>>>

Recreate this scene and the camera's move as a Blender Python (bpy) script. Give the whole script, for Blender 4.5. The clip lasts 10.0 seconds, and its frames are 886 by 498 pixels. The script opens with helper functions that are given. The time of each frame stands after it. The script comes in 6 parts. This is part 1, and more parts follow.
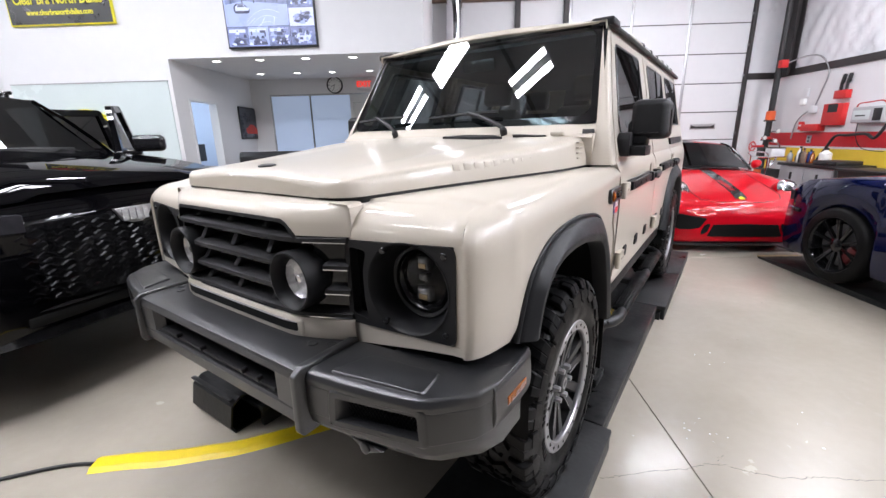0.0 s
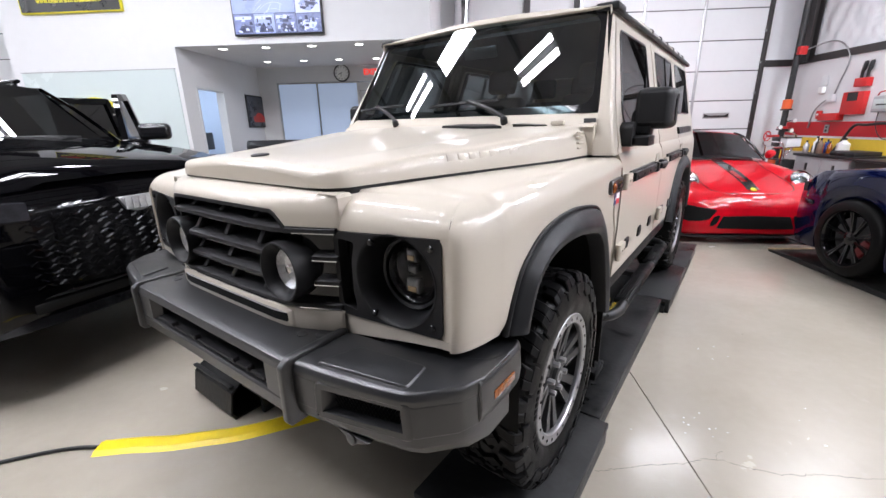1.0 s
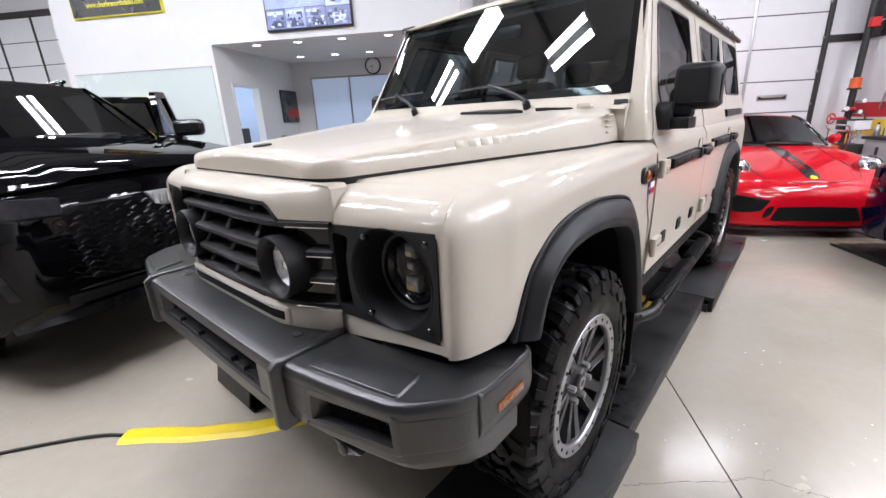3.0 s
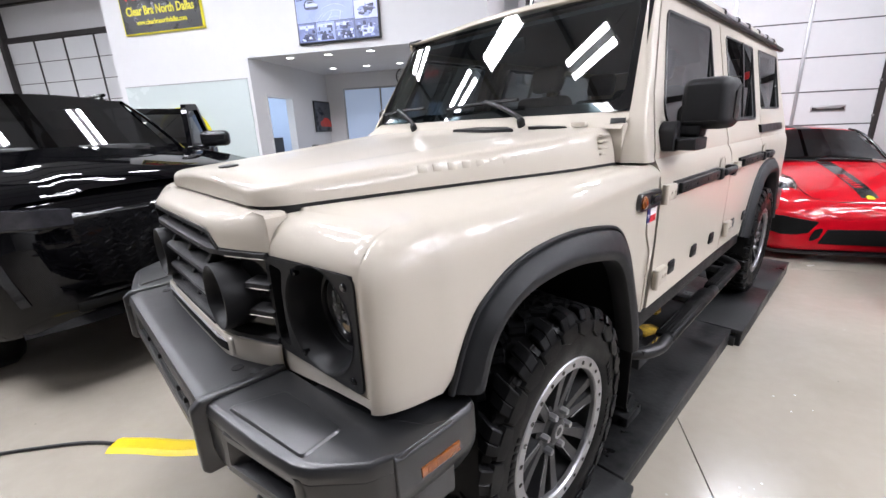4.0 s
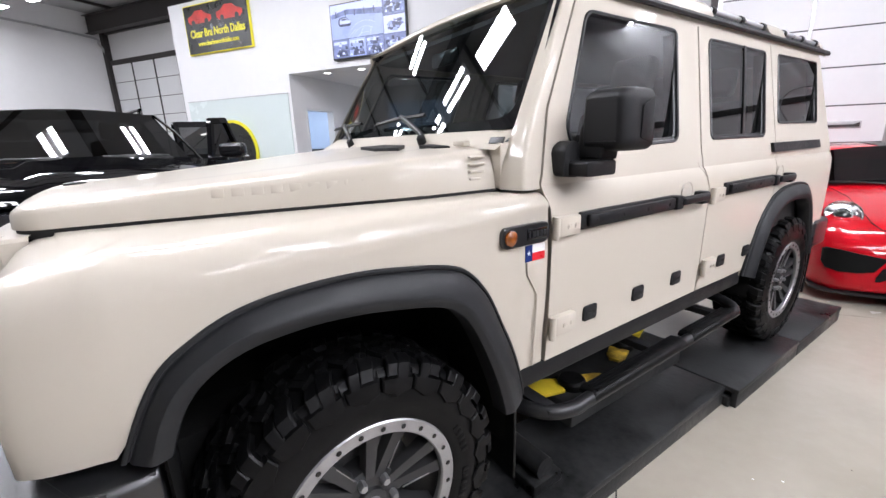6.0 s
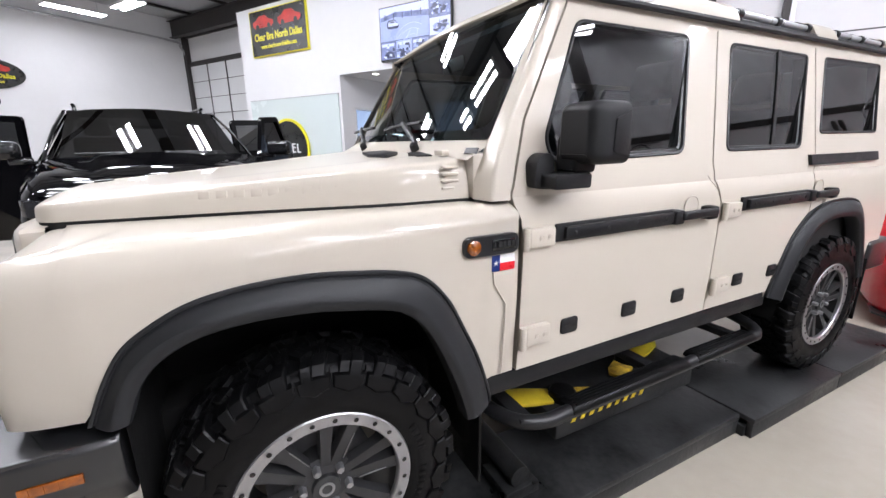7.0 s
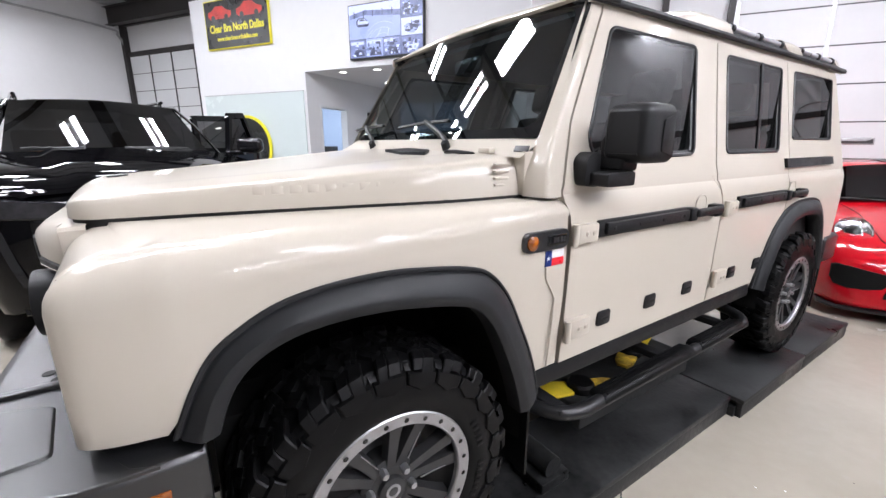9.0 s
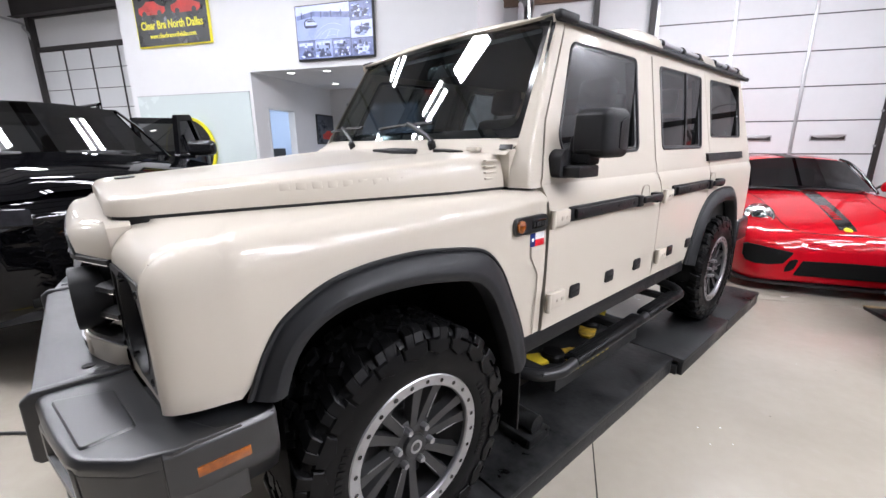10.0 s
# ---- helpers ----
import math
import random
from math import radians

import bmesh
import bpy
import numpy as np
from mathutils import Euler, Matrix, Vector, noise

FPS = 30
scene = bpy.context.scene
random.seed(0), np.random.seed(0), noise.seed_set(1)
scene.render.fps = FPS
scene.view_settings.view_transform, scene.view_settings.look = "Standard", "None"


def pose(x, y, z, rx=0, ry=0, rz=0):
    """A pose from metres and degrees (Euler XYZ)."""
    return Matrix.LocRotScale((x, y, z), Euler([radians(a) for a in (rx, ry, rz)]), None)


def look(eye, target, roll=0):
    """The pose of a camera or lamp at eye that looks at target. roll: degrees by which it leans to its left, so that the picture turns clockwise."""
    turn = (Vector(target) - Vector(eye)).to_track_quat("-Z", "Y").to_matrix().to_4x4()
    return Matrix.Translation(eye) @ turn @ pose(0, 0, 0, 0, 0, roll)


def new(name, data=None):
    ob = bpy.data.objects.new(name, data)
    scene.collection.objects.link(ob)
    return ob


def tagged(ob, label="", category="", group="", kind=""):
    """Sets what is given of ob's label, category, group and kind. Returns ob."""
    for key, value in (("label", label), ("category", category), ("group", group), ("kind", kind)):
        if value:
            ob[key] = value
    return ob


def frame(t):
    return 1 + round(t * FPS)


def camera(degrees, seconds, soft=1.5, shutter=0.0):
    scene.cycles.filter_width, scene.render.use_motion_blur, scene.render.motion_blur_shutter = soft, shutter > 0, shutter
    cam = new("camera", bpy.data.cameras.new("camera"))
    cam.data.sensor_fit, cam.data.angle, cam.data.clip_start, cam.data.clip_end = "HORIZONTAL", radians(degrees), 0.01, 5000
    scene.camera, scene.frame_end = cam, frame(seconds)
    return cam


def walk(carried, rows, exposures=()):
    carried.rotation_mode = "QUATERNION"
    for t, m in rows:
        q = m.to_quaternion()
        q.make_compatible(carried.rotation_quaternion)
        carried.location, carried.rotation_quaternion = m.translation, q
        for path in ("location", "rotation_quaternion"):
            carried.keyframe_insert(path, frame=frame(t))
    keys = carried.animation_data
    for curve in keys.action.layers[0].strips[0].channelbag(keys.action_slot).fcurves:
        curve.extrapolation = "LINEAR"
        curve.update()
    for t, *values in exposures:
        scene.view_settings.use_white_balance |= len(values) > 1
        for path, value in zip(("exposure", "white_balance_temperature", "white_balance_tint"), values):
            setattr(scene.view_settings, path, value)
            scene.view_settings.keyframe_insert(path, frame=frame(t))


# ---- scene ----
cam = camera(94.4, 10.0)
PATH = [
    (0, (1.33, -1.406, 1.458), (0.224, 0.175, 0.93), -1.3),
    (0.5, (1.344, -1.372, 1.45), (0.219, 0.186, 0.894), -1.3),
    (1, (1.364, -1.362, 1.459), (0.23, 0.182, 0.883), -1.2),
    (1.5, (1.359, -1.35, 1.442), (0.207, 0.168, 0.836), -1.5),
    (2, (1.355, -1.345, 1.437), (0.179, 0.151, 0.821), -2.1),
    (2.5, (1.38, -1.321, 1.433), (0.189, 0.161, 0.814), -2.3),
    (2.7, (1.369, -1.290, 1.427), (0.153, 0.174, 0.812), -2.4),
    (3.8, (1.386, -1.043, 1.462), (0.012, 0.292, 0.890), -2.6),
    (4, (1.459, -0.998, 1.464), (0.065, 0.321, 0.902), -2.3),
    (4.5, (1.642, -0.881, 1.475), (0.189, 0.378, 0.923), -2.1),
    (5, (1.711, -0.761, 1.471), (0.219, 0.46, 0.938), -2.0),
    (5.2, (1.723, -0.671, 1.459), (0.216, 0.543, 0.950), -1.9),
    (6.3, (1.825, -0.236, 1.477), (0.178, 0.779, 0.968), -1.5),
    (6.5, (1.874, -0.183, 1.487), (0.199, 0.784, 0.976), -1.2),
    (7, (1.935, -0.133, 1.496), (0.206, 0.736, 0.992), -0.8),
    (7.5, (1.944, -0.119, 1.496), (0.191, 0.704, 0.997), -0.5),
    (8, (1.936, -0.139, 1.5), (0.195, 0.712, 1.007), -0.2),
    (8.5, (1.89, -0.243, 1.496), (0.196, 0.701, 1.006), 0.0),
    (9, (1.782, -0.415, 1.483), (0.166, 0.653, 0.986), 0.2),
    (9.5, (1.762, -0.531, 1.487), (0.223, 0.645, 0.988), -0.1),
    (10, (1.822, -0.681, 1.479), (0.364, 0.595, 0.985), -0.4),
]
walk(cam, [(t, look(eye, target, roll)) for t, eye, target, roll in PATH])

# ---- world and lamps ----
world = bpy.data.worlds.new("world")
scene.world = world
world.use_nodes = True
world.node_tree.nodes["Background"].inputs[0].default_value = (0.75, 0.82, 0.95, 1)
world.node_tree.nodes["Background"].inputs[1].default_value = 0.25
scene.view_settings.exposure = 0.0
LAMP = 84.0                              # glow of the workshop lamps

TURN_B = 32.5
B = pose(0, 0, 0, 0, 0, TURN_B)          # building axes: u along the tv wall, n towards the back wall


# ---- materials ----
def mat(name, colour, rough=0.5, metal=0.0, var=0.06, scale=6.0, bump=0.0, bscale=80.0, coat=0.0, emit=0.0, spec=0.5, rvar=0.08, tint=None, crough=0.03):
    m = bpy.data.materials.new(name)
    m.use_nodes = True
    nt = m.node_tree
    p = nt.nodes["Principled BSDF"]
    p.inputs["Base Color"].default_value = (*colour, 1)
    p.inputs["Roughness"].default_value, p.inputs["Metallic"].default_value = rough, metal
    p.inputs["Specular IOR Level"].default_value = spec
    p.inputs["Coat Weight"].default_value, p.inputs["Coat Roughness"].default_value = coat, crough
    tc = nt.nodes.new("ShaderNodeTexCoord")
    if var > 0:
        n1, n2 = nt.nodes.new("ShaderNodeTexNoise"), nt.nodes.new("ShaderNodeTexNoise")
        n1.inputs["Scale"].default_value, n2.inputs["Scale"].default_value = scale, scale * 9
        n1.inputs["Detail"].default_value, n2.inputs["Detail"].default_value = 4, 3
        mx = nt.nodes.new("ShaderNodeMath")
        mx.operation = "MULTIPLY_ADD"
        mx.inputs[1].default_value = 0.4
        nt.links.new(n2.outputs["Fac"], mx.inputs[0])
        nt.links.new(n1.outputs["Fac"], mx.inputs[2])
        ramp = nt.nodes.new("ShaderNodeMapRange")
        ramp.inputs["From Min"].default_value, ramp.inputs["From Max"].default_value = 0.45, 0.95
        nt.links.new(mx.outputs[0], ramp.inputs["Value"])
        mix = nt.nodes.new("ShaderNodeMix")
        mix.data_type = "RGBA"
        lo = [max(0, c * (1 - var)) for c in colour]
        hi = [min(1, c * (1 + var)) for c in (tint or colour)]
        mix.inputs[6].default_value, mix.inputs[7].default_value = (*lo, 1), (*hi, 1)
        nt.links.new(ramp.outputs[0], mix.inputs[0])
        nt.links.new(mix.outputs[2], p.inputs["Base Color"])
        rr = nt.nodes.new("ShaderNodeMapRange")
        rr.inputs["To Min"].default_value, rr.inputs["To Max"].default_value = max(0.01, rough - rvar), min(1, rough + rvar)
        nt.links.new(ramp.outputs[0], rr.inputs["Value"])
        nt.links.new(rr.outputs[0], p.inputs["Roughness"])
        for n in (n1, n2):
            nt.links.new(tc.outputs["Object"], n.inputs["Vector"])
    if bump > 0:
        nb, bp = nt.nodes.new("ShaderNodeTexNoise"), nt.nodes.new("ShaderNodeBump")
        nb.inputs["Scale"].default_value, nb.inputs["Detail"].default_value = bscale, 3
        bp.inputs["Strength"].default_value, bp.inputs["Distance"].default_value = bump, 0.004
        nt.links.new(tc.outputs["Object"], nb.inputs["Vector"])
        nt.links.new(nb.outputs["Fac"], bp.inputs["Height"])
        nt.links.new(bp.outputs["Normal"], p.inputs["Normal"])
    if emit > 0:
        p.inputs["Emission Color"].default_value = (*colour, 1)
        p.inputs["Emission Strength"].default_value = emit
    return m


def glass_mat(name, colour=(1, 1, 1), rough=0.0, clear=0.9, gloss=0.08):
    """Thin glass: a tinted see-through sheet with a mirror gloss by Fresnel."""
    m = bpy.data.materials.new(name)
    m.use_nodes = True
    nt = m.node_tree
    nt.nodes.remove(nt.nodes["Principled BSDF"])
    tr, gl, mix, lw, pw, fr = (nt.nodes.new("ShaderNode" + k) for k in ("BsdfTransparent", "BsdfGlossy", "MixShader", "LayerWeight", "Math", "MapRange"))
    tr.inputs[0].default_value = (*[c * clear for c in colour], 1)
    gl.inputs["Roughness"].default_value = rough
    lw.inputs["Blend"].default_value = 0.5
    pw.operation = "POWER"
    pw.inputs[1].default_value = 5.0
    fr.inputs["To Min"].default_value = gloss
    nt.links.new(lw.outputs["Facing"], pw.inputs[0])
    nt.links.new(pw.outputs[0], fr.inputs["Value"])
    nt.links.new(fr.outputs[0], mix.inputs[0])
    nt.links.new(tr.outputs[0], mix.inputs[1])
    nt.links.new(gl.outputs[0], mix.inputs[2])
    nt.links.new(mix.outputs[0], nt.nodes["Material Output"].inputs[0])
    return m


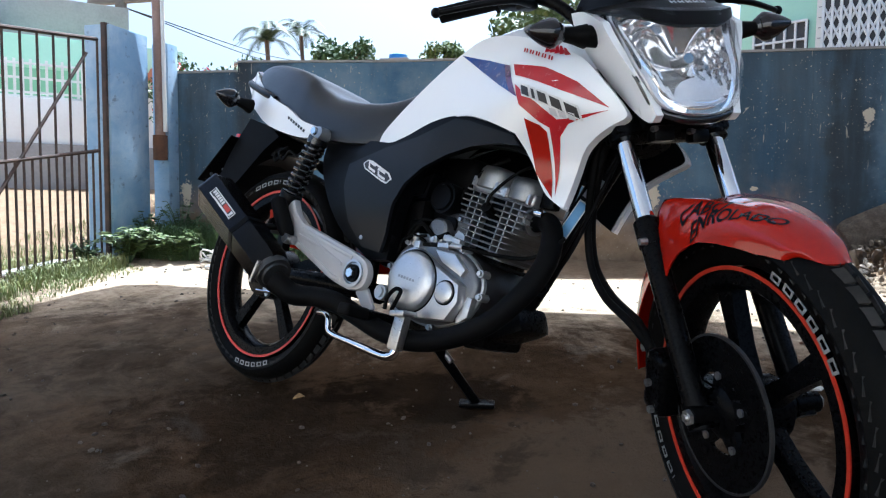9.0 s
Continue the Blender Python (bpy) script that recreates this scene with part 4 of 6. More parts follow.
def seat_mesh():
    bm = bmesh.new()
    rings = []
    top = spline([(x, w, z) for x, z, w, b in SEAT], 4)
    low = spline([(x, w, b) for x, z, w, b in SEAT], 4)
    for p, q in zip(top, low):
        h, w = p.z - q.z, p.y
        soft = smooth01(0.08, 0.2, p.x)
        # broad flat top with a crisp shoulder behind, softer under the rider, flank that flares down
        hard = [(1.05, 0.0), (1.07, 0.15), (1.06, 0.4), (1.03, 0.62), (0.985, 0.8), (0.93, 0.93), (0.82, 0.985), (0.5, 1.0), (0.0, 1.005)]
        round_ = [(1.04, 0.0), (1.06, 0.12), (1.06, 0.38), (1.02, 0.6), (0.94, 0.78), (0.82, 0.91), (0.64, 0.975), (0.36, 0.99), (0.0, 0.985)]
        prof = [(a + (c - a) * soft, b + (d - b) * soft) for (a, b), (c, d) in zip(hard, round_)]
        pts = spline([(a * w, 0, q.z + b * h) for a, b in prof], 3)
        right = [(p.x, -v.x, v.z) for v in pts]
        left = [(p.x, v.x, v.z) for v in pts[-2::-1]]
        rings.append(right + left)
    skin(bm, rings, True, True)
    return bm


part("seat", seat_mesh(), SEAT_VINYL, bike, "dark grey vinyl seat", angle=70)

# tail cowl
TAIL = curve_outline([(-0.378, 0.884, 0), (-0.33, 0.907), (-0.25, 0.893, 0), (-0.17, 0.838), (-0.06, 0.79), (0.05, 0.75), (0.12, 0.716), (0.205, 0.695, 0), (0.215, 0.675), (0.16, 0.668), (0.08, 0.676), (-0.021, 0.7), (-0.12, 0.734), (-0.2, 0.77), (-0.287, 0.812), (-0.345, 0.85)])
for s in (-1, 1):
    part("tail_cowl", shell(TAIL, tail_w, 0.004, 0.012, s, 0.025), WHITE_PAINT, bike, "white tail cowl", angle=55)
    for i in range(7):
        x, z = 0.062 + 0.0128 * i, 0.7225 - 0.0058 * i
        decal("tail_word", [(x, z + 0.0045), (x + 0.0085, z + 0.001), (x + 0.0065, z - 0.0065), (x - 0.002, z - 0.003)], BLACK_DECAL, s, tail_w, 0.0055)
def tail_top_point(t, v):
    """t: 0 at the tip to 1 under the seat; v: -1 to 1 across."""
    x = -0.378 + 0.17 * t
    w = 0.026 + 0.062 * smooth01(0.0, 0.9, t)
    return Vector((x, v * w, 0.887 + 0.026 * math.sin(math.pi * min(1.0, t * 1.1)) - 0.002 * t - 0.006 * v * v))


bm = bmesh.new()
skin(bm, [[tail_top_point(i / 10, -1 + k / 6) for k in range(13)] for i in range(11)], False, False)
bmesh.ops.solidify(bm, geom=bm.faces[:], thickness=0.008)
tail_top = part("tail_top", bm, WHITE_PAINT, bike, "white tail top with a dark red flash")
for s in (-1, 1):
    bm = bmesh.new()
    vs = [[bm.verts.new(tail_top_point(i / 10, s * q) + Vector((0, 0, 0.0025))) for q in (0.42 + 0.1 * i / 10, 0.95)] for i in range(1, 11)]
    for a, b in zip(vs, vs[1:]):
        bm.faces.new((a[0], a[1], b[1], b[0]))
    part("tail_flash", bm, RED_DECAL, tail_top, "dark red flash")
bm = box((-0.352, -0.024, 0.838), (-0.31, 0.024, 0.878), 0.01, 3)
part("tail_light", bm, RED_LENS, bike, "red tail light")
for s in (-1, 1):
    bm = tube([(-0.295, s * 0.07, 0.868), (-0.265, s * 0.088, 0.855), (-0.19, s * 0.108, 0.83), (-0.11, s * 0.124, 0.804), (-0.055, s * 0.128, 0.786)], [0.008, 0.010, 0.010, 0.011, 0.010], 10)
    part("grab_rail", bm, BLACK_PLASTIC, bike, "black grab rail")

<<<

* _EXERCISE INSTRUCTIONS_: From the first line above to the line containing "turn = (Vector(target)", repeat each line exactly. Pictures stay out.

* _SOLVED EXERCISE_:
Recreate this scene and the camera's move as a Blender Python (bpy) script. Give the whole script, for Blender 4.5. The clip lasts 10.0 seconds, and its frames are 886 by 498 pixels. The script opens with helper functions that are given. The time of each frame stands after it. The script comes in 6 parts. This is part 1, and more parts follow.
0.0 s
1.0 s
3.0 s
4.0 s
6.0 s
7.0 s
9.0 s
10.0 s
# ---- helpers ----
import math
import random
from math import radians

import bmesh
import bpy
import numpy as np
from mathutils import Euler, Matrix, Vector, noise

FPS = 30
scene = bpy.context.scene
random.seed(0), np.random.seed(0), noise.seed_set(1)
scene.render.fps = FPS
scene.view_settings.view_transform, scene.view_settings.look = "Standard", "None"


def pose(x, y, z, rx=0, ry=0, rz=0):
    """A pose from metres and degrees (Euler XYZ)."""
    return Matrix.LocRotScale((x, y, z), Euler([radians(a) for a in (rx, ry, rz)]), None)


def look(eye, target, roll=0):
    """The pose of a camera or lamp at eye that looks at target. roll: degrees by which it leans to its left, so that the picture turns clockwise."""
    turn = (Vector(target) - Vector(eye)).to_track_quat("-Z", "Y").to_matrix().to_4x4()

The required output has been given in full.